The dog was conscious after the incident, so “we got to say goodbye, [but] she was suffering,” Haught said.
The bear, which Haught said was the size of “a short-legged but very husky dog,” lunged at the smaller animal and quickly “had my dog in its jaw,” she said. “He went right for her.”
Haught speculated the bear might have mistaken her small black dog as a competitor for food.
“I really think there was a mix-up in its mind,” she said, adding that bears are “very hungry” at this time of the year and speculating their behavior might be due to climate change.
Astrid Nordness of West Shokan, the dog’s breeder, who said she often house sat with Luze when Haught was at work in New York City, described the poodle as “an amazing dog” who “lived to chase balls.”
Both women said Luze also enjoyed swimming and hiking.
“She was very outgoing and very friendly,” Nordness said of the poodle. “If people weren’t well, she would go and sit with them.”
Nordress said about 25 people attended a “funeral” Monday to pay their respects to Luze.
According to the state Department of Environmental Conservation, the “leading cause of bear nuisance complaints in New York is people leaving food sources outside, including unsecured residential garbage, pet food and hanging bird feeders.”

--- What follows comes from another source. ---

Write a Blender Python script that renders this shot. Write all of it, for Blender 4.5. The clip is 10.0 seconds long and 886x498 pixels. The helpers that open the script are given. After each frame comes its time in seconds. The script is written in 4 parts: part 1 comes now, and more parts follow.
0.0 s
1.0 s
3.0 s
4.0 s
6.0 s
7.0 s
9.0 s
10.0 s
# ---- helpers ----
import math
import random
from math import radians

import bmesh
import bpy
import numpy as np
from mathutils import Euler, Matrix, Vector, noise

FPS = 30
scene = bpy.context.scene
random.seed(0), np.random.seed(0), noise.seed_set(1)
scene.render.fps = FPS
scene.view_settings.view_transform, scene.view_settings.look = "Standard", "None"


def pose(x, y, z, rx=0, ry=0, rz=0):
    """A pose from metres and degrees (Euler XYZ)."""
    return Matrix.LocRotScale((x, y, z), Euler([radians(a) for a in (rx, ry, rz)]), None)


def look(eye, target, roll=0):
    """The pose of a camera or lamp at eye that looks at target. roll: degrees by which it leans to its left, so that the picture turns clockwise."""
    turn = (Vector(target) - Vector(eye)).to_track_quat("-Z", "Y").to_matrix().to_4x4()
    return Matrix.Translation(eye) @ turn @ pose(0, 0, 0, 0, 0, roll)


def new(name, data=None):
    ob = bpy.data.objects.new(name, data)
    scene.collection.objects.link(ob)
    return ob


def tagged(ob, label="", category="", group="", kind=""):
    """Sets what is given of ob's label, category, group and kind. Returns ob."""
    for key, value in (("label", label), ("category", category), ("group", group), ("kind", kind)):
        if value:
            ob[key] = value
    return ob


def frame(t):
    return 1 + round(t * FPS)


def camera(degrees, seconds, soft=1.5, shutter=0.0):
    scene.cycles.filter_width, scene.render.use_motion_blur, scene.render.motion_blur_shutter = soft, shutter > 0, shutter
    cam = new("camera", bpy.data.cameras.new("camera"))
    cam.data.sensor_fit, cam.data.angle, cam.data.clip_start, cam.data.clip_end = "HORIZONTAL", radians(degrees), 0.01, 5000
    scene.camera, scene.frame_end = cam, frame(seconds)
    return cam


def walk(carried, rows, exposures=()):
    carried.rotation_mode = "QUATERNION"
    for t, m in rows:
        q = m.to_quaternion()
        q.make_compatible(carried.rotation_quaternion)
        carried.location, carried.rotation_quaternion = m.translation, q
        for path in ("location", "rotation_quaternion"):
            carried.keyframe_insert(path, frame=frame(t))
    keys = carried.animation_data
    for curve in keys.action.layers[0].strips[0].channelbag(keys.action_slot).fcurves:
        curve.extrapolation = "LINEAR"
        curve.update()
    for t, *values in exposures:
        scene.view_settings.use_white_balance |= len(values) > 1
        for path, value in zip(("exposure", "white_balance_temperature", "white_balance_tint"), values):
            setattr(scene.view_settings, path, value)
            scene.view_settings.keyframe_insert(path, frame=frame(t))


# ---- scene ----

In order to avoid attracting bears, the department advises taking down bird feeders and putting them away until December; keeping garbage inside until the morning it is collected; never feeding pets outdoors; and being “alert and aware of ... surroundings, especially at night.”
Luze, an 11-year-old miniature poodle, had to be euthanized after being attacked by a bear on Nov. 3 in West Hurley, N.Y.